— begin —

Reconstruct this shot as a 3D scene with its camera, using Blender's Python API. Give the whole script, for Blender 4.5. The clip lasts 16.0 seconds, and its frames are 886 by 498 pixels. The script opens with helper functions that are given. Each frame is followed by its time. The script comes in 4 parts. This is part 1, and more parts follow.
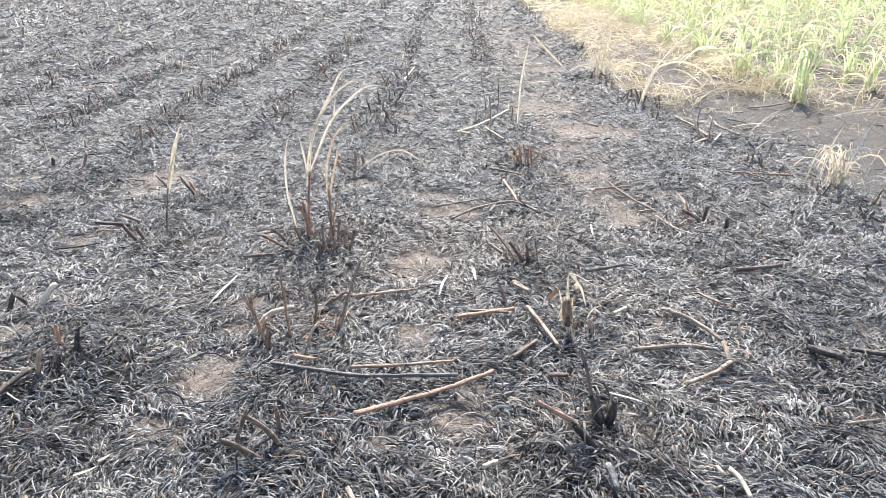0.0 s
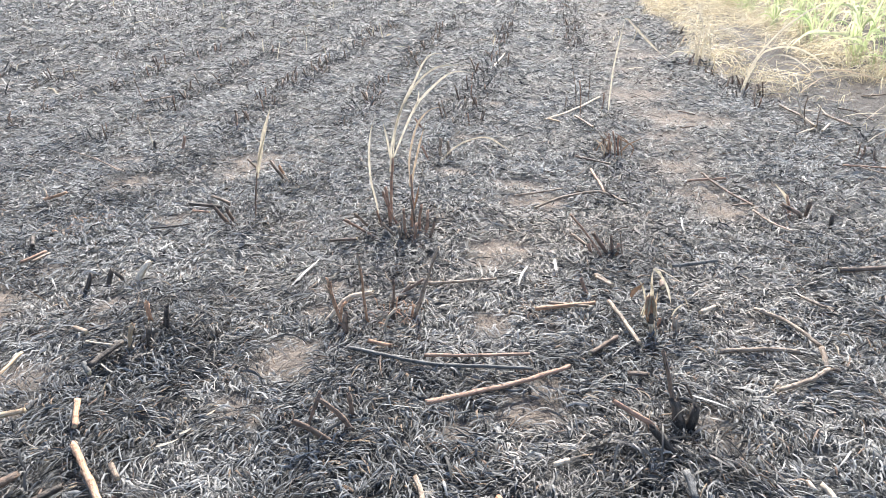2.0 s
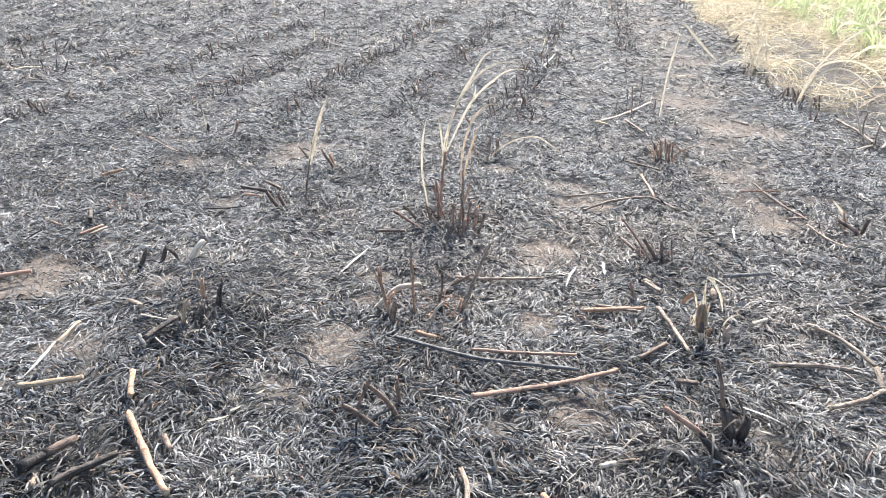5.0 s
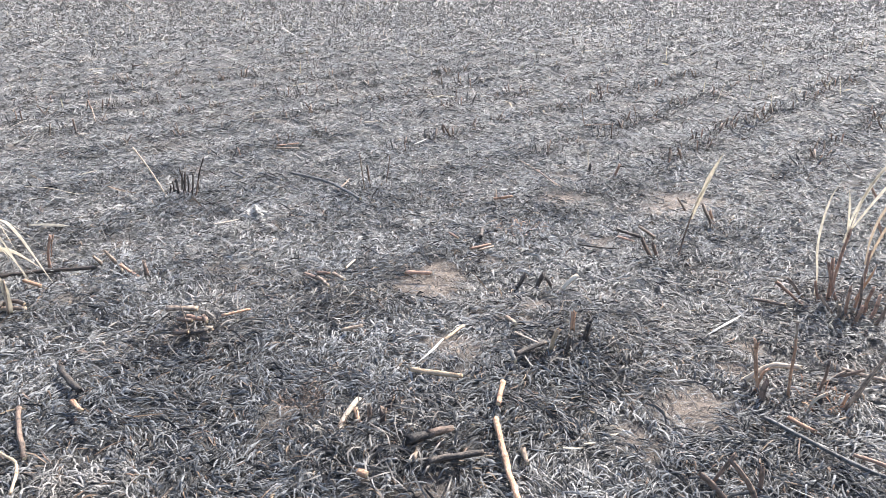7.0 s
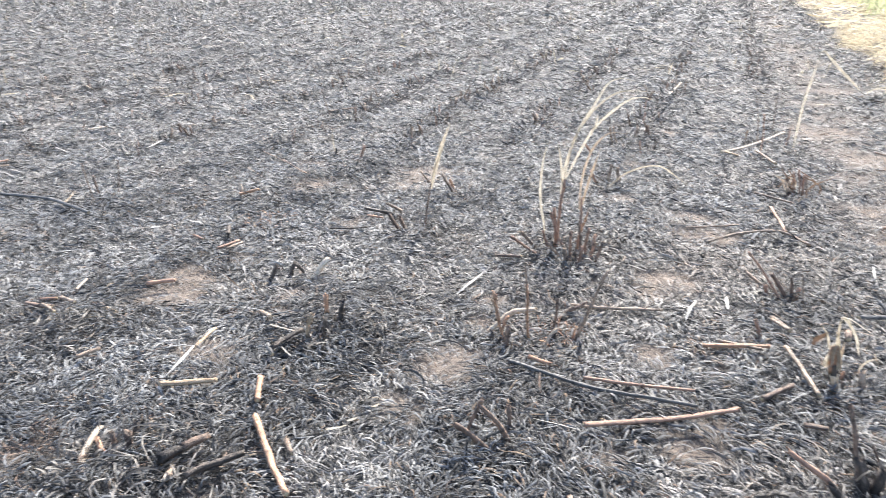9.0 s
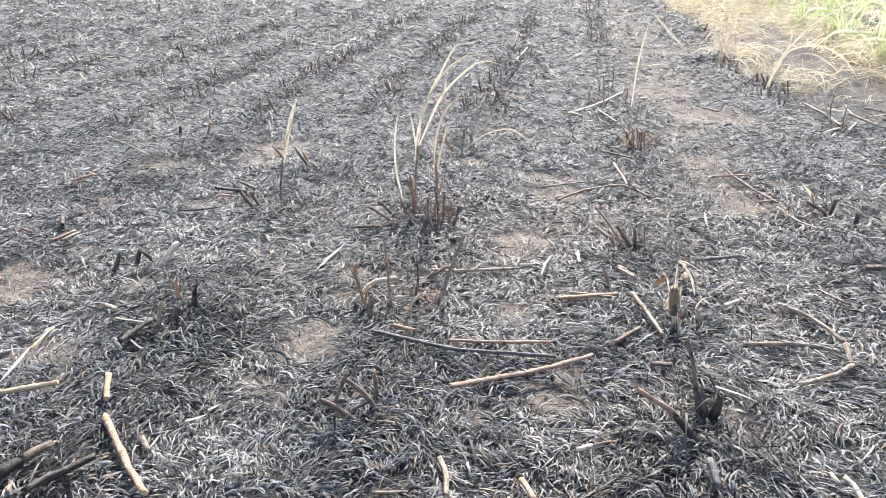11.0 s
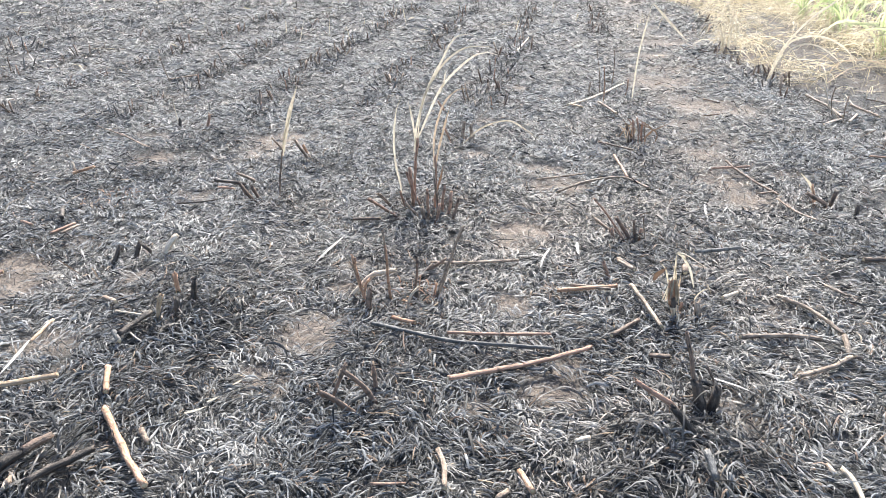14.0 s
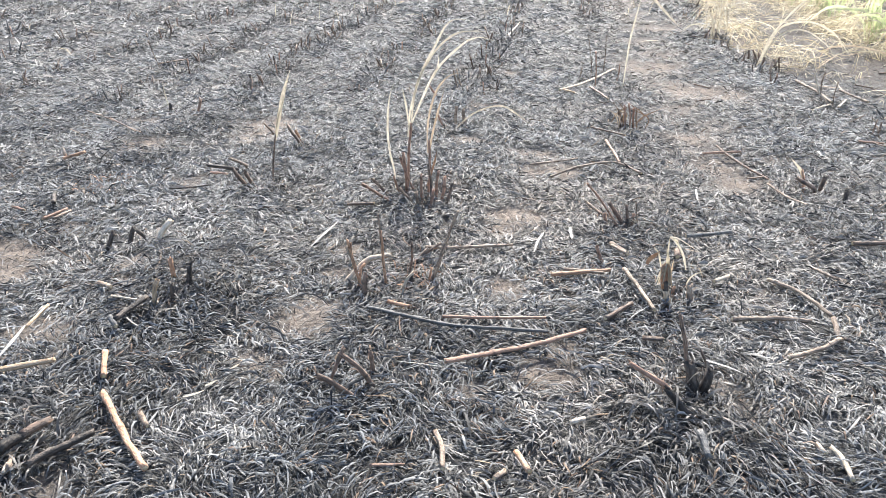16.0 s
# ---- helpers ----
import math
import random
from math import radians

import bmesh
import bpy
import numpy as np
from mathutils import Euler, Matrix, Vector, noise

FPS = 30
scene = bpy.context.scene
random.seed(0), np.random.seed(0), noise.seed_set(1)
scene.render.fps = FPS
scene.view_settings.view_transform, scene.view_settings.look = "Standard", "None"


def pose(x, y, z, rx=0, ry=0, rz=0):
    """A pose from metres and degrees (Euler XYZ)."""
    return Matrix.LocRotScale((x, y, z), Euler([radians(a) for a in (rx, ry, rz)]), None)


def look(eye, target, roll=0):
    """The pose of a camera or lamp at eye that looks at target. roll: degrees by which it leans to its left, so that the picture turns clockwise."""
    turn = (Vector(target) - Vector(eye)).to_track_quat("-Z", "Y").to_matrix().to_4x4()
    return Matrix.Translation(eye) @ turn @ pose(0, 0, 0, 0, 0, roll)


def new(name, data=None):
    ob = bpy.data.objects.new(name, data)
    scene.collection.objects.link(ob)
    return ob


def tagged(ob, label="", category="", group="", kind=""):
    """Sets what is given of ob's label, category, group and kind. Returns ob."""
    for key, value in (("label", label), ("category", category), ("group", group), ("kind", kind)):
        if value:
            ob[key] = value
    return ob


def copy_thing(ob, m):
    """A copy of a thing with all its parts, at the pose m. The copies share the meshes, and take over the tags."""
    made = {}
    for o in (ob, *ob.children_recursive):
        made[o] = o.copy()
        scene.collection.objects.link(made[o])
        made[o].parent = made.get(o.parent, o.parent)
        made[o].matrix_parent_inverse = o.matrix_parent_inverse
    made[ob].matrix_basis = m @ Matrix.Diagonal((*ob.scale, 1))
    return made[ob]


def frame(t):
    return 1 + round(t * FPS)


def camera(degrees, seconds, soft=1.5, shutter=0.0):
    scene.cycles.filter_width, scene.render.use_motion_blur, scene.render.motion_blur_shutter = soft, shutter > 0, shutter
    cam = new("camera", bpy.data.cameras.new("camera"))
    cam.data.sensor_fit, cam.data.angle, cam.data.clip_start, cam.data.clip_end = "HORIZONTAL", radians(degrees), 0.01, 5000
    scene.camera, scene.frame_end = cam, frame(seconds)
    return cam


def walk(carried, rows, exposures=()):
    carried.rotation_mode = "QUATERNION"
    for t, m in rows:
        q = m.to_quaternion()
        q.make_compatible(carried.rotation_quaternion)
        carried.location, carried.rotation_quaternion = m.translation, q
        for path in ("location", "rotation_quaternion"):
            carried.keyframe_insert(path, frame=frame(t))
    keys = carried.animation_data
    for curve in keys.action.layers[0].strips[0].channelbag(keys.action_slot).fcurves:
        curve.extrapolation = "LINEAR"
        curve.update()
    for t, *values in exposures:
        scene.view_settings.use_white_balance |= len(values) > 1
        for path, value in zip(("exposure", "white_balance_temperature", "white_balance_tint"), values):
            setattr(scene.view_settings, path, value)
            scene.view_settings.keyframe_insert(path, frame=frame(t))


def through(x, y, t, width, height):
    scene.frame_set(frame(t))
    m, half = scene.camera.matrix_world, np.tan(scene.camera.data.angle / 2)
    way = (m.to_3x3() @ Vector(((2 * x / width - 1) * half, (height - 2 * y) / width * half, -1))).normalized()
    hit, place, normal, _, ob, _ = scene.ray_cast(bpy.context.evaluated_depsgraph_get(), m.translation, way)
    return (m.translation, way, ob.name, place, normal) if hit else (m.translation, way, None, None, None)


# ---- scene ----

— end —

**TASK DETAILS**
Go through the listing above and write it all out exactly, leaving out any picture.

**IN RESPONSE**
Reconstruct this shot as a 3D scene with its camera, using Blender's Python API. Give the whole script, for Blender 4.5. The clip lasts 16.0 seconds, and its frames are 886 by 498 pixels. The script opens with helper functions that are given. Each frame is followed by its time. The script comes in 4 parts. This is part 1, and more parts follow.
0.0 s
2.0 s
5.0 s
7.0 s
9.0 s
11.0 s
14.0 s
16.0 s
# ---- helpers ----
import math
import random
from math import radians

import bmesh
import bpy
import numpy as np
from mathutils import Euler, Matrix, Vector, noise

FPS = 30
scene = bpy.context.scene
random.seed(0), np.random.seed(0), noise.seed_set(1)
scene.render.fps = FPS
scene.view_settings.view_transform, scene.view_settings.look = "Standard", "None"


def pose(x, y, z, rx=0, ry=0, rz=0):
    """A pose from metres and degrees (Euler XYZ)."""
    return Matrix.LocRotScale((x, y, z), Euler([radians(a) for a in (rx, ry, rz)]), None)


def look(eye, target, roll=0):
    """The pose of a camera or lamp at eye that looks at target. roll: degrees by which it leans to its left, so that the picture turns clockwise."""
    turn = (Vector(target) - Vector(eye)).to_track_quat("-Z", "Y").to_matrix().to_4x4()
    return Matrix.Translation(eye) @ turn @ pose(0, 0, 0, 0, 0, roll)


def new(name, data=None):
    ob = bpy.data.objects.new(name, data)
    scene.collection.objects.link(ob)
    return ob


def tagged(ob, label="", category="", group="", kind=""):
    """Sets what is given of ob's label, category, group and kind. Returns ob."""
    for key, value in (("label", label), ("category", category), ("group", group), ("kind", kind)):
        if value:
            ob[key] = value
    return ob


def copy_thing(ob, m):
    """A copy of a thing with all its parts, at the pose m. The copies share the meshes, and take over the tags."""
    made = {}
    for o in (ob, *ob.children_recursive):
        made[o] = o.copy()
        scene.collection.objects.link(made[o])
        made[o].parent = made.get(o.parent, o.parent)
        made[o].matrix_parent_inverse = o.matrix_parent_inverse
    made[ob].matrix_basis = m @ Matrix.Diagonal((*ob.scale, 1))
    return made[ob]


def frame(t):
    return 1 + round(t * FPS)


def camera(degrees, seconds, soft=1.5, shutter=0.0):
    scene.cycles.filter_width, scene.render.use_motion_blur, scene.render.motion_blur_shutter = soft, shutter > 0, shutter
    cam = new("camera", bpy.data.cameras.new("camera"))
    cam.data.sensor_fit, cam.data.angle, cam.data.clip_start, cam.data.clip_end = "HORIZONTAL", radians(degrees), 0.01, 5000
    scene.camera, scene.frame_end = cam, frame(seconds)
    return cam


def walk(carried, rows, exposures=()):
    carried.rotation_mode = "QUATERNION"
    for t, m in rows:
        q = m.to_quaternion()
        q.make_compatible(carried.rotation_quaternion)
        carried.location, carried.rotation_quaternion = m.translation, q
        for path in ("location", "rotation_quaternion"):
            carried.keyframe_insert(path, frame=frame(t))
    keys = carried.animation_data
    for curve in keys.action.layers[0].strips[0].channelbag(keys.action_slot).fcurves:
        curve.extrapolation = "LINEAR"
        curve.update()
    for t, *values in exposures:
        scene.view_settings.use_white_balance |= len(values) > 1
        for path, value in zip(("exposure", "white_balance_temperature", "white_balance_tint"), values):
            setattr(scene.view_settings, path, value)
            scene.view_settings.keyframe_insert(path, frame=frame(t))


def through(x, y, t, width, height):
    scene.frame_set(frame(t))
    m, half = scene.camera.matrix_world, np.tan(scene.camera.data.angle / 2)
    way = (m.to_3x3() @ Vector(((2 * x / width - 1) * half, (height - 2 * y) / width * half, -1))).normalized()
    hit, place, normal, _, ob, _ = scene.ray_cast(bpy.context.evaluated_depsgraph_get(), m.translation, way)
    return (m.translation, way, ob.name, place, normal) if hit else (m.translation, way, None, None, None)


# ---- scene ----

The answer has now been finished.